You use the probability formulas you learned in S2:
\( E_i = P(X = i) \times \text{Total Frequency} \)

Important Note: If you have to estimate parameters (like the mean \(\lambda\) for Poisson or probability \(p\) for Binomial) from the data because they aren't given, it will affect your "Degrees of Freedom" later!

C. Normal and Continuous Uniform Distributions

For continuous data, you calculate the probability of falling into a range (class interval) and multiply by the total frequency.

Did you know?
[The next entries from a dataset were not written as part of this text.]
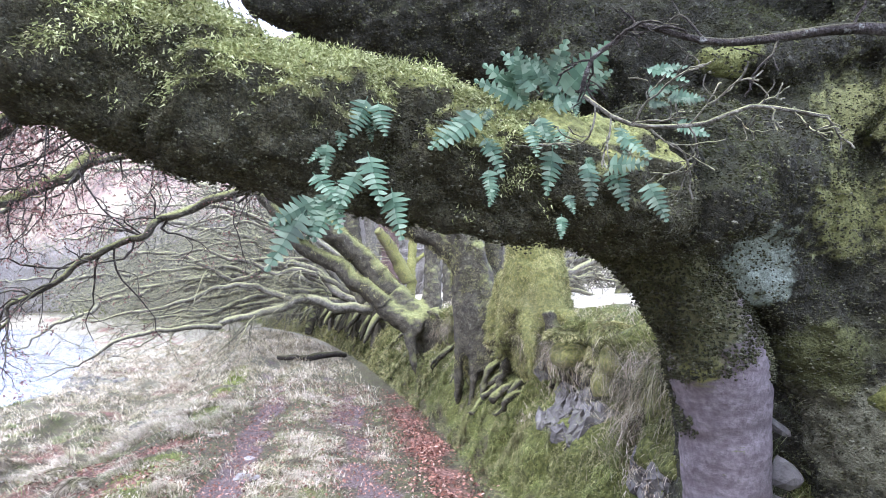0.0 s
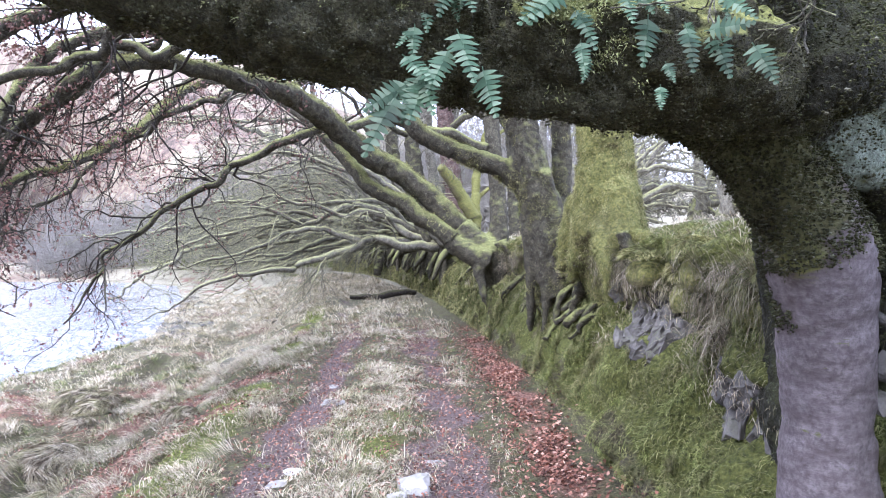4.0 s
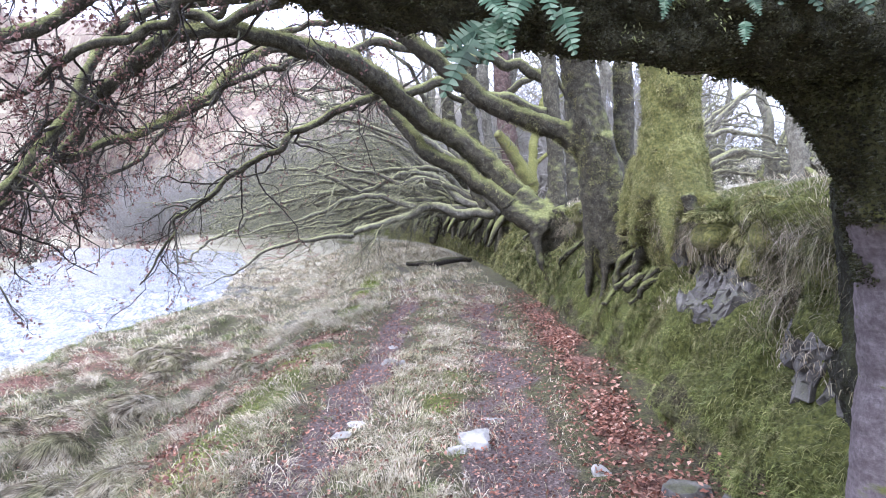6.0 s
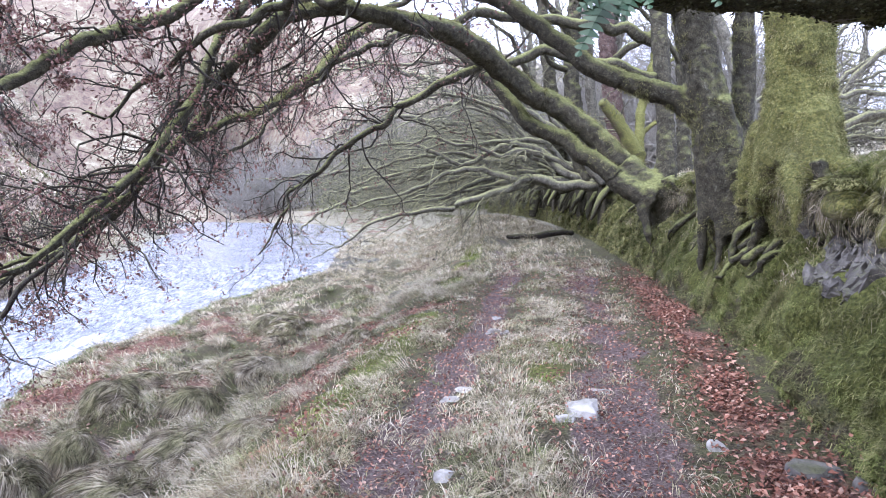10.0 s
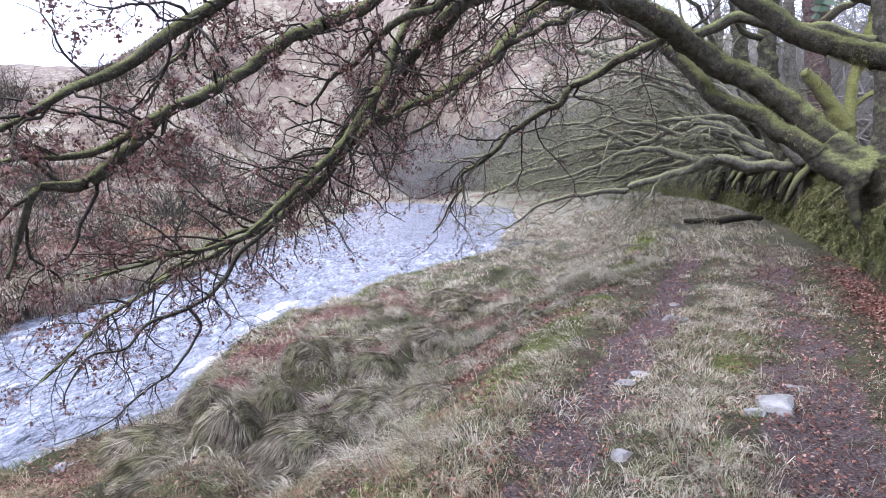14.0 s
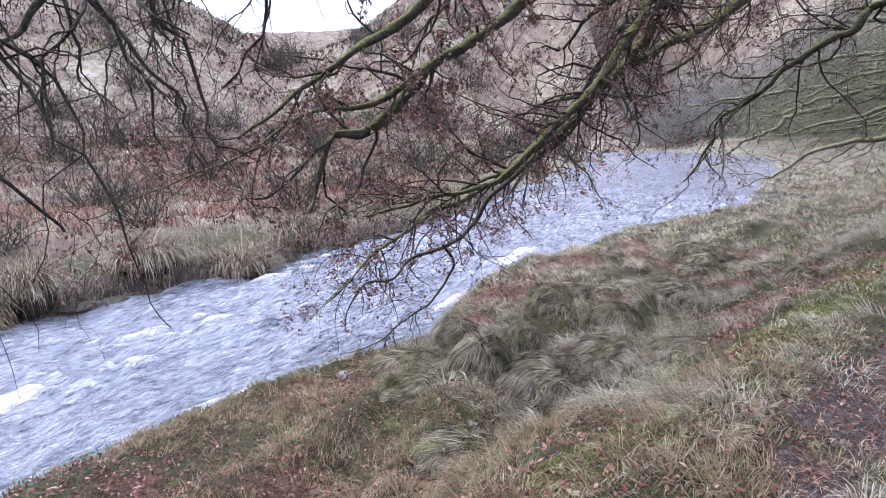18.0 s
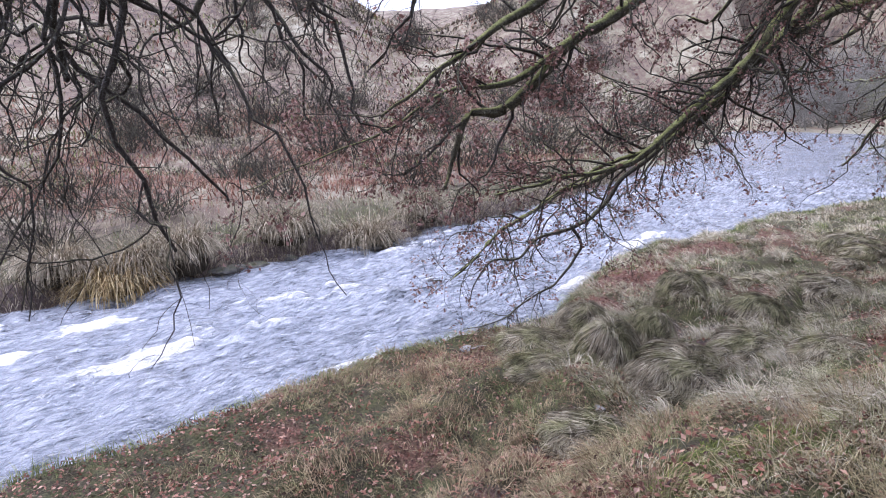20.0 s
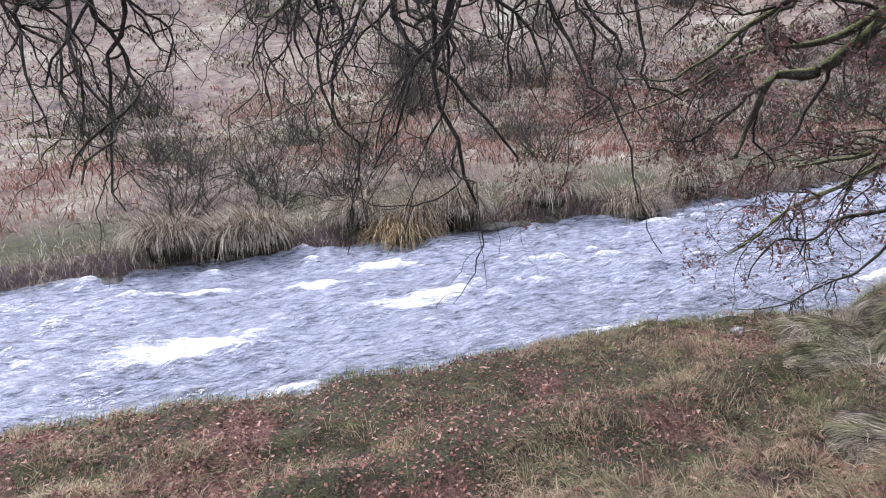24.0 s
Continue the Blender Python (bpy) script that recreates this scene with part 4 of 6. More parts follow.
pos, nrm = skin_points(limb_near, 210000, 13, lambda c, q: (q[:, 2] + 0.55 * vnoise(c[:, 0], c[:, 1] + c[:, 2], 0.12, 20) > 0.10) & (c[:, 0] > -1.9) & (c[:, 0] + 0.35 * vnoise(c[:, 1] * 2, c[:, 2], 0.07, 29) < 0.34))
tufts(near_tree, pos, nrm, 0.010, 14, "bright yellow-green moss along the top of the limb", LIMB_MOSS)
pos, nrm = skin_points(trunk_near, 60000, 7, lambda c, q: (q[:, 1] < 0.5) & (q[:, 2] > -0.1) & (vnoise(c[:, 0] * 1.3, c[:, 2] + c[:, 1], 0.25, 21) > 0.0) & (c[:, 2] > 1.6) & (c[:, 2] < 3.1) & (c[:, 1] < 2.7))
tufts(near_tree, pos, nrm, 0.009, 8, "short olive moss on the bark", TRUNK_MOSS_SHADED)
settle(near_tree)

moss_tree = thing("beech_tree", (0.78, 5.8, 1.35), "beech trunk wrapped in thick yellow-green moss on the bank", "tree", "beeches on the hedge bank")
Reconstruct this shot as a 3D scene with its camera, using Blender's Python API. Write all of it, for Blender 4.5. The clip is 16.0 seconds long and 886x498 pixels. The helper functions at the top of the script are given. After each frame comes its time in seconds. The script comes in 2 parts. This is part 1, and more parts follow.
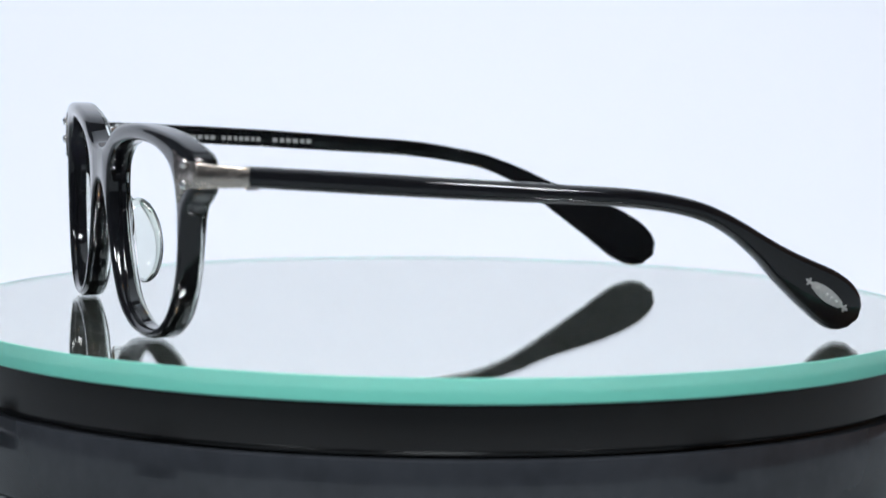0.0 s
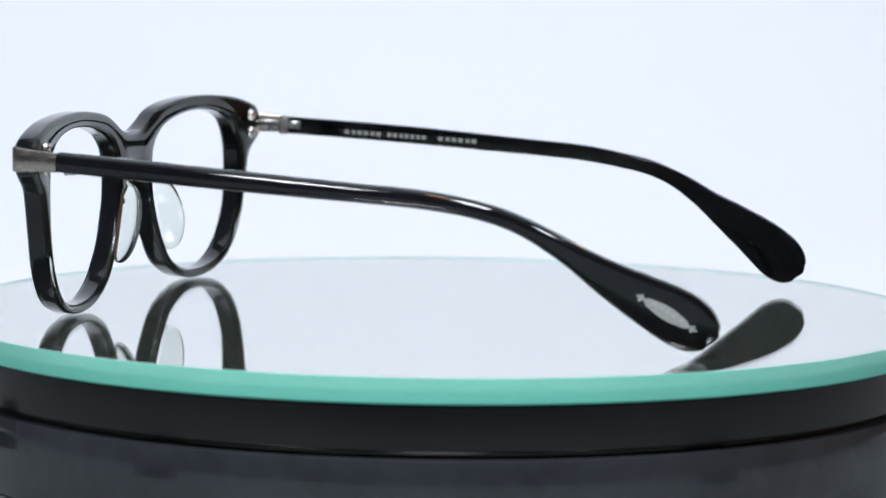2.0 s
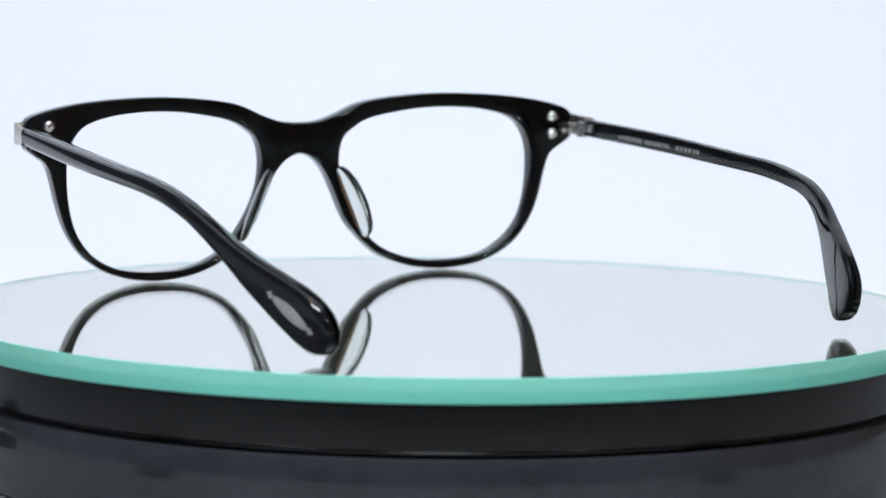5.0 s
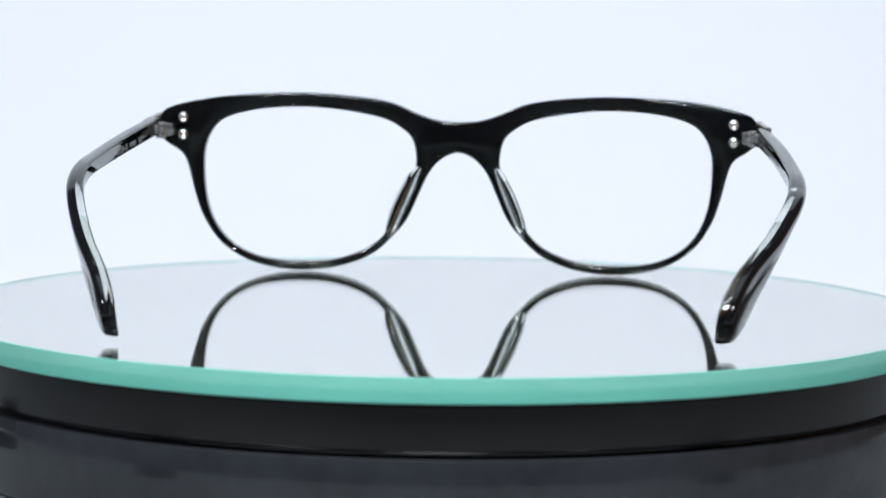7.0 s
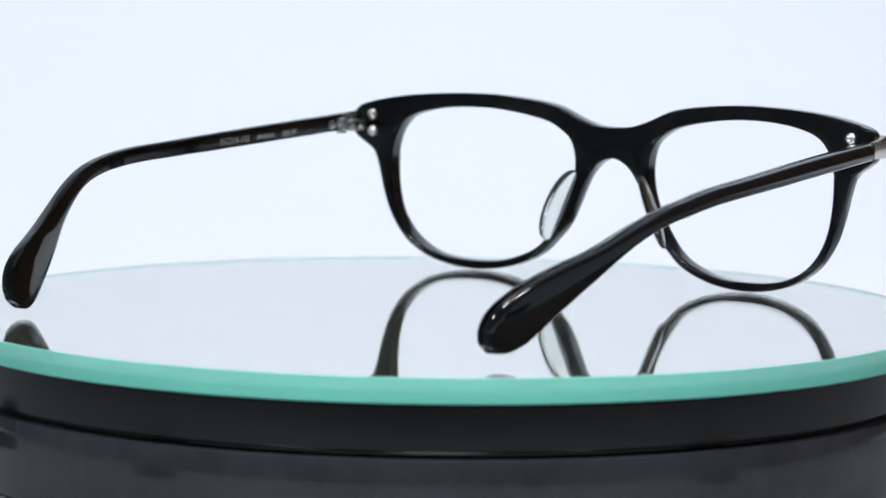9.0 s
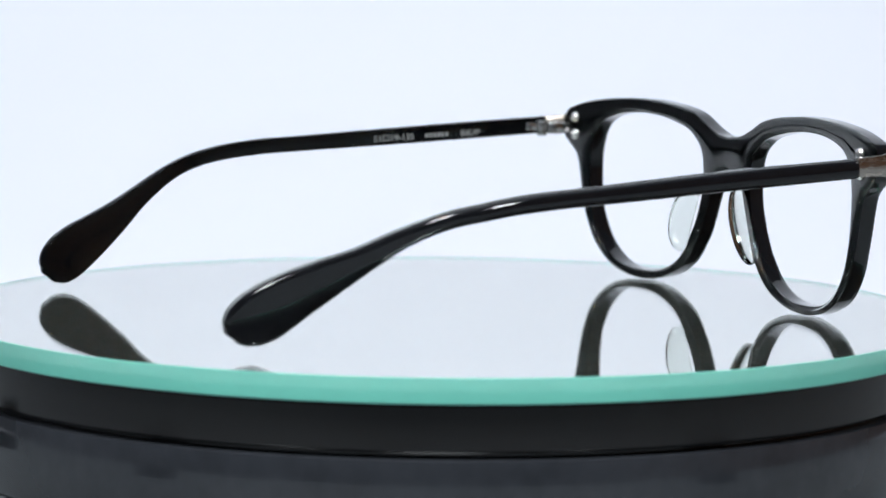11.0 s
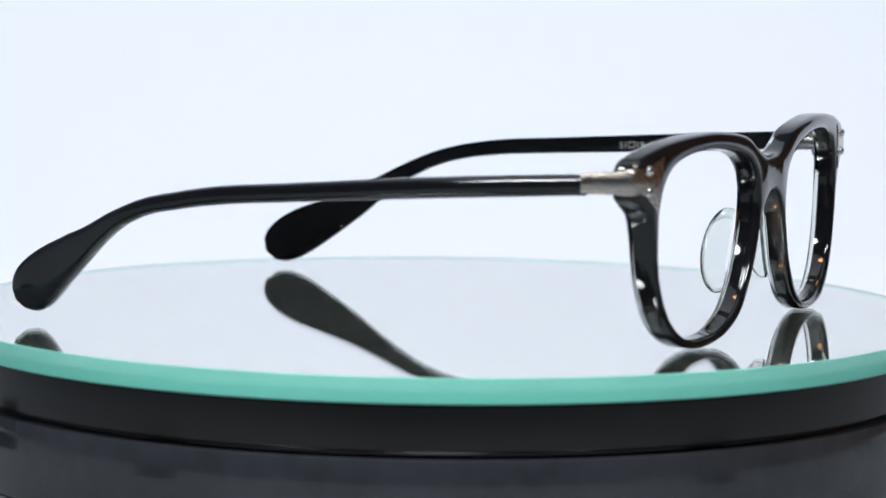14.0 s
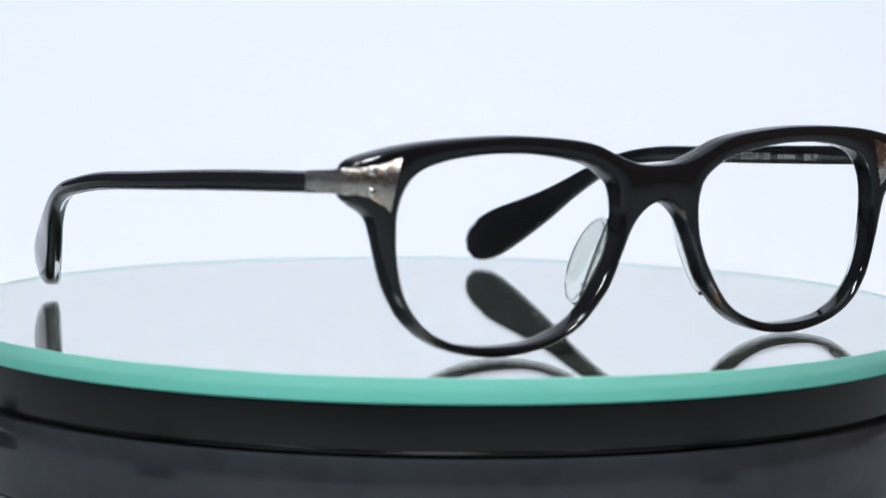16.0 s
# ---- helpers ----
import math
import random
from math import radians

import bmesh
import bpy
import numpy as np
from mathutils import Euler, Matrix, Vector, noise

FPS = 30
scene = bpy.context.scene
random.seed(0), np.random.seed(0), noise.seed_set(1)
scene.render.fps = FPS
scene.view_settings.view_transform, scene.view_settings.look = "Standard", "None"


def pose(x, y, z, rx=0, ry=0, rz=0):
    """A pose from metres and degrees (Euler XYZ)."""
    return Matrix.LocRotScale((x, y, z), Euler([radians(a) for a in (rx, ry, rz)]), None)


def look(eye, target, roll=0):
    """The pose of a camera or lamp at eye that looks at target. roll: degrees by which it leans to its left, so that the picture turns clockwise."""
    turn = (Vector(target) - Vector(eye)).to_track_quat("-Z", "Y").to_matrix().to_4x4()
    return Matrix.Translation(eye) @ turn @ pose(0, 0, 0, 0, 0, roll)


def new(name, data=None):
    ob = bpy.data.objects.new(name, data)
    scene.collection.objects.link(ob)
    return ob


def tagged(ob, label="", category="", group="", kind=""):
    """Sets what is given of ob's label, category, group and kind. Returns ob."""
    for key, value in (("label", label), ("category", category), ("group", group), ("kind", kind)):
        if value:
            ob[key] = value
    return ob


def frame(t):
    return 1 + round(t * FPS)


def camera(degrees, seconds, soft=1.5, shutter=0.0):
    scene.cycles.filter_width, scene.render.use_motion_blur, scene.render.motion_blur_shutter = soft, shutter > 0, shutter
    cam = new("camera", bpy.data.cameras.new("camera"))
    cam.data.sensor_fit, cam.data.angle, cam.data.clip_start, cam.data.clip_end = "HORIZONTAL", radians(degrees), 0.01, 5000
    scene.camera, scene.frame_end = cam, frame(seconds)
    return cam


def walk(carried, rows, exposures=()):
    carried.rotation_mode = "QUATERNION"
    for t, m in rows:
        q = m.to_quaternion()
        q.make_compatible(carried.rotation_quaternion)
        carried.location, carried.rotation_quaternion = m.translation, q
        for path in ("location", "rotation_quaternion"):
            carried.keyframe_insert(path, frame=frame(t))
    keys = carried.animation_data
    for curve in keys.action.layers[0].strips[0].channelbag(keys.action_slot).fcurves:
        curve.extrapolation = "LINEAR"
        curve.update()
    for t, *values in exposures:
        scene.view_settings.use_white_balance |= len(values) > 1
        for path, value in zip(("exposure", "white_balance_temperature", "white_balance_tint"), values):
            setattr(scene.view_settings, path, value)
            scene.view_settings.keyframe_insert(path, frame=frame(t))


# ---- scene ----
# ---- camera ----
cam = camera(16.42, 16.0, soft=1.5)
EYE = Vector((0.0, -0.6640, 0.08044))
AIM = EYE + Vector((0.000917, 1.0, -0.10185))
walk(cam, [(0.0, look(EYE, AIM, 0.682)), (16.0, look(EYE, AIM, 0.682))], exposures=[(0.0, 0.0), (16.0, 0.0)])
cam.data.dof.use_dof = True
cam.data.dof.focus_distance = 0.655
cam.data.dof.aperture_fstop = 24.0

# ---- world and lights ----
world = bpy.data.worlds.new("studio_air")
scene.world = world
world.use_nodes = True
world.node_tree.nodes["Background"].inputs[0].default_value = (0.75, 0.85, 1.0, 1)
world.node_tree.nodes["Background"].inputs[1].default_value = 0.1


def panel_lamp(name, at, w, h, power, color):
    data = bpy.data.lights.new(name, "AREA")
    data.shape, data.size, data.size_y, data.energy, data.color = "ELLIPSE", w, h, power, color
    ob = new(name, data)
    ob.matrix_basis = look(at, (0, 0, 0))
    return ob


FRONT_PANEL, LEFT_PANEL, RIGHT_PANEL, WARM_PANEL = (0.0, -0.38, 0.62), (-0.36, -0.46, 0.54), (0.38, -0.50, 0.58), (-0.07, -0.16, 0.74)
panel_lamp("front_panel_light", FRONT_PANEL, 0.17, 0.12, 3.5, (0.91, 0.955, 1.0))
panel_lamp("left_panel_light", LEFT_PANEL, 0.10, 0.10, 2.3, (0.91, 0.955, 1.0))
panel_lamp("right_panel_light", RIGHT_PANEL, 0.10, 0.10, 2.0, (0.91, 0.955, 1.0))
panel_lamp("warm_panel_light", WARM_PANEL, 0.07, 0.07, 0.4, (1.0, 0.5, 0.2))

# ---- materials ----


def material(name, color, rough=0.5, metal=0.0, spec=0.5, coat=0.0):
    m = bpy.data.materials.new(name)
    m.use_nodes = True
    b = m.node_tree.nodes["Principled BSDF"]
    b.inputs["Base Color"].default_value = (*color, 1)
    b.inputs["Roughness"].default_value = rough
    b.inputs["Metallic"].default_value = metal
    b.inputs["Specular IOR Level"].default_value = spec
    b.inputs["Coat Weight"].default_value = coat
    return m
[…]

We use the \(\chi^2\) test in medicine to see if a new drug's side effects match what was predicted in clinical trials!

4. Degrees of Freedom (\(v\))

The Degrees of Freedom (represented by the Greek letter \(\nu\) or just \(v\)) tell us which \(\chi^2\) distribution curve to use from our formula booklet.

The General Rule:

\( v = n - 1 - c \)

Where:
\(n\) is the number of cells after any combining.
\(1\) is always subtracted because the total frequencies must match.
\(c\) is the number of estimated parameters.

How many parameters (\(c\)) to subtract?

Discrete Uniform: \(c = 0\) (No parameters to estimate).
Poisson: \(c = 1\) (if you have to calculate \(\lambda = \text{mean}\)).
Binomial: \(c = 1\) (if you have to calculate \(p\)).
Normal: \(c = 2\) (if you have to calculate both \(\mu\) and \(\sigma^2\)).

Key Takeaway: Always count your cells after you have combined them for the "Rule of Five," then subtract 1, then subtract any parameters you calculated yourself.

5. Contingency Tables

Sometimes we want to know if two variables are independent. For example, "Is your favorite color independent of your gender?" We use a Contingency Table for this.

Step-by-Step: Finding Expected Frequencies

In a contingency table, you calculate the Expected value for each cell using the "Row-Column-Total" rule:
\( E = \frac{\text{Row Total} \times \text{Column Total}}{\text{Grand Total}} \)

Degrees of Freedom for Tables

For a table with \(r\) rows and \(c\) columns:
\( v = (r - 1) \times (c - 1) \)

Quick Review: Contingency Table Hypotheses

\(H_0\): There is no association between the two variables (they are independent).
\(H_1\): There is an association between the two variables (they are dependent).

Don't worry if this seems tricky! Just remember:
1. Calculate totals for every row and column.
2. Use the Row-Column formula for each cell.
3. Use the \(\sum \frac{(O-E)^2}{E}\) formula just like before!

6. Summary of the Testing Process

To succeed in your exam, follow these steps every time:

  1. State your Null (\(H_0\)) and Alternative (\(H_1\)) hypotheses clearly.
  2. Calculate the Expected frequencies (\(E\)).
  3. Check the Rule of Five: Combine cells if any \(E < 5\).
  4. Calculate your test statistic using \( \sum \frac{(O-E)^2}{E} \).
  5. Determine the Degrees of Freedom (\(v\)).
  6. Find the critical value from the \(\chi^2\) table in your formula book using the given significance level (e.g., 5%).
  7. Compare and Conclude: If your calculated value is greater than the critical value, reject \(H_0\).

Final Encouragement: You've got this! Just take it one step at a time. The most common errors are forgetting to combine cells or getting the degrees of freedom wrong. Double-check those two things, and you'll be a \(\chi^2\) master!